By ANGELA DELLI SANTI
May 24, 2007
TRENTON, N.J. — A pit bull terrier puppy named Angel who was starved and fatally beaten by her owners has focused attention on the need to revise New Jersey’s outdated animal cruelty laws.
Assemblyman Jeff Van Drew, D-Cape May, is leading the charge to update and expand the section of law that deals with the abuse and mistreatment of animals, and stiffen penalties for violators.
“This is a complete restructuring of the entire animal cruelty statute,” said Van Drew, who has been working on the legislation for more than two years. “When someone commits a crime against an animal and they go to municipal court, the penalties are not clear to the judge because there is a hodgepodge of laws. This sets new minimum penalties and creates new crimes.”

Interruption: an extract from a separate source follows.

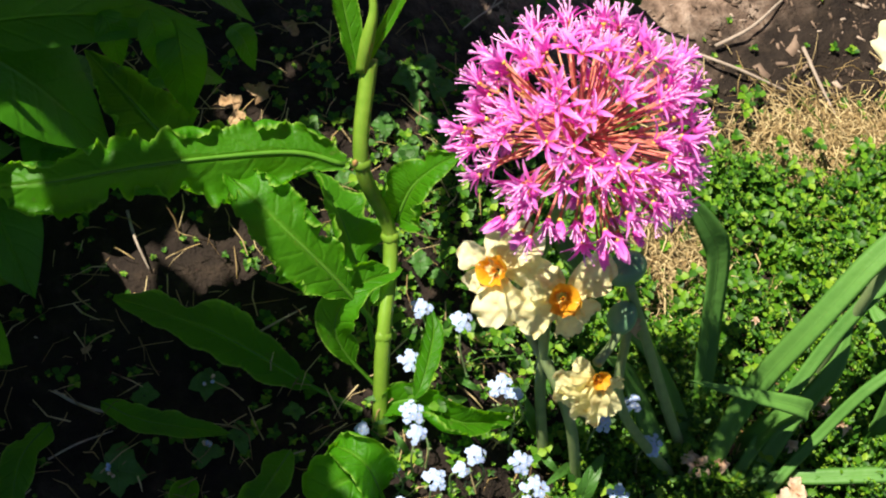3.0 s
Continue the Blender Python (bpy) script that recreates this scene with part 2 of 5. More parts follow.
def merged(name, meshes):
    """Several meshes joined into one."""
    bm = bmesh.new()
    for me in meshes:
        bm.from_mesh(me)
    out = bpy.data.meshes.new(name)
    bm.to_mesh(out)
    bm.free()
    for me in meshes:
        bpy.data.meshes.remove(me)
    out.polygons.foreach_set("use_smooth", [True] * len(out.polygons))
    return out


def thing(name, at, label, category, group="", kind=""):
    ob = new(name)
    ob.empty_display_size = 0.01
    ob.location = at
    return tagged(ob, label, category, group, kind)


def part(name, me, material, parent=None, label=""):
    """One mesh object under a thing (points in world places) or under a part (points in that part's own frame)."""
    if material and not me.materials:
        me.materials.append(material)
    ob = new(name, me)
    if parent:
        ob.parent = parent
        if not parent.parent:
            ob.matrix_parent_inverse = Matrix.Translation(-Vector(parent.location))
    return tagged(ob, label) if label else ob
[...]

New Jersey’s animal cruelty laws were established in 1880 and have not kept pace with modern cruelty cases involving dog fighting or using animals to smuggle drugs, said Van Drew, the owner of two dogs.
Van Drew planned to hold a news conference Thursday afternoon to drum up support for his proposal, which has cleared an Assembly committee but has yet to be considered by the full Assembly or the Senate.

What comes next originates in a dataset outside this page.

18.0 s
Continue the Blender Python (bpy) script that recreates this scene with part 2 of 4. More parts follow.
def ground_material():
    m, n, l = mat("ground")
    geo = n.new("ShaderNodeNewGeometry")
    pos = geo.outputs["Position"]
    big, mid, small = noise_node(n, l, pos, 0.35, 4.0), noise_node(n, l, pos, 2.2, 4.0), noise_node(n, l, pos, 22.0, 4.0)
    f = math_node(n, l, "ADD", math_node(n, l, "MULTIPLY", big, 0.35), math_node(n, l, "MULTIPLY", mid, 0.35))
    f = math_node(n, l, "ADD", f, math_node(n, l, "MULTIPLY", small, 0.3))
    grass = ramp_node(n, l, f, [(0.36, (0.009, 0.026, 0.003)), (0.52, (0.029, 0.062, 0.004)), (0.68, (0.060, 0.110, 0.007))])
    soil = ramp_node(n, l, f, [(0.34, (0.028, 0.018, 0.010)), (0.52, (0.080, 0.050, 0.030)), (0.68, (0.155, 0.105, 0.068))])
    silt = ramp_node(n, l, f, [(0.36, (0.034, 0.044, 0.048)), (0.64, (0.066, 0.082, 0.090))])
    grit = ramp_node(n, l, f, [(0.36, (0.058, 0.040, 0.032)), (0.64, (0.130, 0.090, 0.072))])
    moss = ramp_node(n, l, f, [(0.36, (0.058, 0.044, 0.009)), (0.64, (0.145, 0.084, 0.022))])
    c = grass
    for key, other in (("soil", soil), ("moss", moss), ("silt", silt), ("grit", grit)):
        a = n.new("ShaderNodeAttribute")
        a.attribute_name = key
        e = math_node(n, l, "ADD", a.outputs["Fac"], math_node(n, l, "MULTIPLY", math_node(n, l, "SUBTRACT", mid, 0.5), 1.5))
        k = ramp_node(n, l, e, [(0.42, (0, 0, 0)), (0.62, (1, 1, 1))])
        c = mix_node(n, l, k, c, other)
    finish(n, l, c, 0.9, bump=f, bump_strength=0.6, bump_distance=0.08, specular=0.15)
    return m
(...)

“This law is so worthy,” he said. “We’re doing so many different things. It’s actually a template for the country.”
Nancy Perry, vice president of government affairs for the Humane Society of the United States, said New Jersey already has strong animal protection laws on the books, though money and manpower for enforcement are often lacking.
For example, New Jersey is one of 43 states with felony-level penalties for extreme animal abuse, she said.
Among other things, Van Drew’s bill would:
_Strengthen laws against animal fighting, subjecting people who sponsor or profit from dog or cock fights to tougher penalties than those who simply watch; and adding penalties for those who allow children to witness animal violence.
_Sets specific penalties for smuggling drugs inside an animal.
_Establishes standards for tethering dogs to a tree or post: a maximum of 10 hours out of 24, with a harness or buckle-type collar, and on a chain or tether be at least 15 feet long.
_Adds a section on hoarding, in which owners take in a very large number of animals that they can’t care for.
“This bill brings our animal cruelty statutes into the 21st century,” said Sy Goldberg, with the New Jersey Society for the Prevention of Cruelty to Animals. “This bill reorganizes our patchwork of animal cruelty laws into the criminal code and recognizes our society’s expectation that these crimes be taken seriously.”
NJSPCA, the agency that enforces animal cruelty statutes statewide along with local police, said it investigates about 3,300 cases a year, most phoned in to a tip line.
“Is cruelty up? Is cruelty down? There are peaks and valleys,” said agency spokesman Matt Stanton. “Last summer, we saw a huge spike in hoarding cases, where someone takes in a lot of animals and it gets out of hand. We had 6 or 7 cases in a row.”
Van Drew said Angel’s abusers were never prosecuted.
“The case fell through the cracks,” he said.